Are There Only Bad Memories?Aug 16, 2021
As I sit here quietly this morning sipping coffee, feeling exhausted after a very rough night, my great grandparents, Joseph & Bessie (nee Zajicek) Kokoska came to my mind. In the photo above, Bessie is standing behind everyone with a scowl on her face. That energy and scowl illustrate the memories and stories I have heard about her.
The questions this morning are, Who was she really? What happened to her? What influenced her behavior and the memories shared with me by her granddaughters?
Exploring Family Behaviors & Patterns
Many things may have influenced who Bessie was and became over the course of her life. This is a short list of things I am considering as I look at the genealogy information I have on her and the family. I invite you to make a list of things that may have affected your ancestors.
- Birth order. Bessie was the first of eight children, born 1883, of which five survived. Three of her younger siblings died before she was 16 years old.

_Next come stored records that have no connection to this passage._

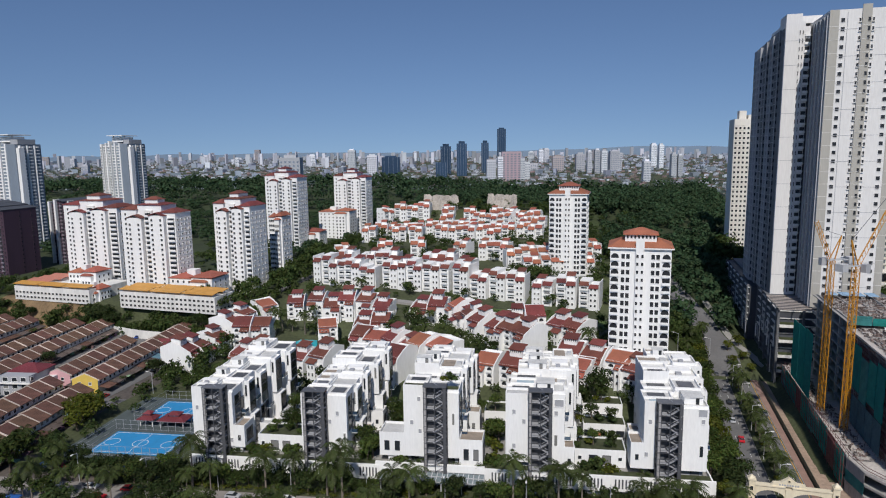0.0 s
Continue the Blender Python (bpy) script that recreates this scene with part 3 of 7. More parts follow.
townhouse_block(0.3, ((0, 8, 0, 13.0, 25.4), (8, 16, 0.8, 14.8, 25.6), (16, 25, 0.4, 15.2, 25.8), (25, 34, 1.6, 16.6, 27.0), (34, 44, 3.0, 18.4, 28.2)),
                ((13.0, 0.0, 7.4, 16.4, 7.0, 13.6), (10.0, 0.6, 5.2, 15.2, 5.0, 7.39), (15.2, 12, 5.2, 19.2, 16, 9.4)), 5.5, 27.0, 1, ((1.6, 19.5, 0.9, 1.3), (11.6, 20.4, 0.9, 1.3), (14.8, 10.0, 0.9, 1.3), (12.2, 9.6, 0.9, 1.3)))
townhouse_block(35.0, ((0, 8, 0, 14.0, 25.0), (8, 17, 0.8, 15.2, 25.0), (17, 25, 1.0, 16.0, 25.8), (25, 34, 2.0, 17.6, 27.6), (34, 43, 4.0, 19.2, 28.4)),
                ((14.0, 9, 5.2, 18.4, 14, 10.6), (15.4, 22, 5.2, 19.6, 27, 11.0)), 36.7, 27.2, 2, ((11.2, 19.6, 0.9, 1.3), (8.8, 17.0, 0.9, 1.3), (11.4, 9.2, 0.9, 1.3), (13.2, 12.0, 0.6, 3.0)))
townhouse_block(66.2, ((0, 9, 0, 16.2, 28.6), (9, 17, 1.0, 16.4, 27.4), (17, 26, 0.2, 16.8, 29.6), (26, 35, 1.4, 17.8, 28.0), (35, 44, 2.0, 18.2, 27.4)),
                ((-7.4, 0.0, 7.4, 0.0, 8, 13.8), (-5.0, 0.6, 5.2, 0.0, 6, 7.39), (16.2, 0.0, 5.2, 23.0, 7.5, 12.6), (16.4, 20, 5.2, 20.4, 26, 13.0)), 72.6, 30.0, 3, ((4.6, 25.2, 0.9, 1.3), (2.4, 18.0, 0.9, 1.3), (4.8, 15.4, 0.9, 1.3), (14.6, 19.5, 0.6, 3.4)))
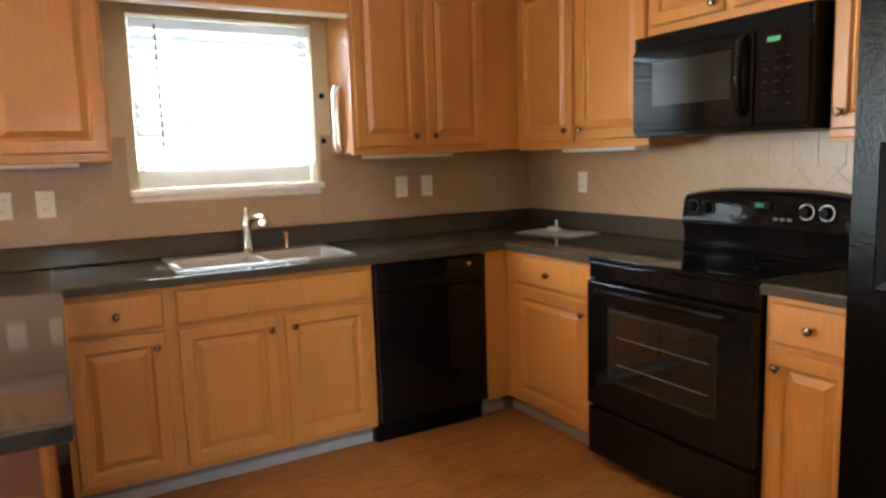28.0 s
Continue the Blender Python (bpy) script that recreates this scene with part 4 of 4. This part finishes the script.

- Loss of siblings. While pregnancy loss, stillbirth, and infant/child deaths were common in the 1800s and early 1900s, losing a sibling may have been difficult. In a family that may not have spoken about the loss, a child may not have learned how to cope and may have shut down.
- World War I. Bessie lost her brother in-law Michael during World War I and her own brother John was a career military man.
- The Great Depression. This event affected every family in America in numerous ways.
- Her own children. Bessie gave birth to six children, four of which survived. Two were lost. One within a few months and the other in less than two years.
- Loss of grandchildren. Bessie's daughter Jenny gave birth to five children and lost three as infants. Jenny lost her son Frank during World War II. The remaining survivor was Blanche. I wonder what she carried in her life as a result of all this death.
- World War II. Bessie lost her grandson Frank while he fought in France. World War II also brought other issues into family's lives - rationing, doing without, increased stress waiting for news, etc.
I have another photo of my Great Grandma Bessie at the wedding of her granddaughter Bea. In this she is smiling and looks so similar to her daughter Rose, who was my grandma. Yet the stories I've heard about Bessie are almost all negative. I am asking family again if they had any good memories of her.
When we explore our family histories and look at the behaviors and patterns that were passed down to us, it is important to take an honest look at who people were. Not just accept the stories, positive or negative, or both, that we heard. Not just accept the highest historical context and assume the war and loss of a grandchild made her angry. We need to start digging deeper.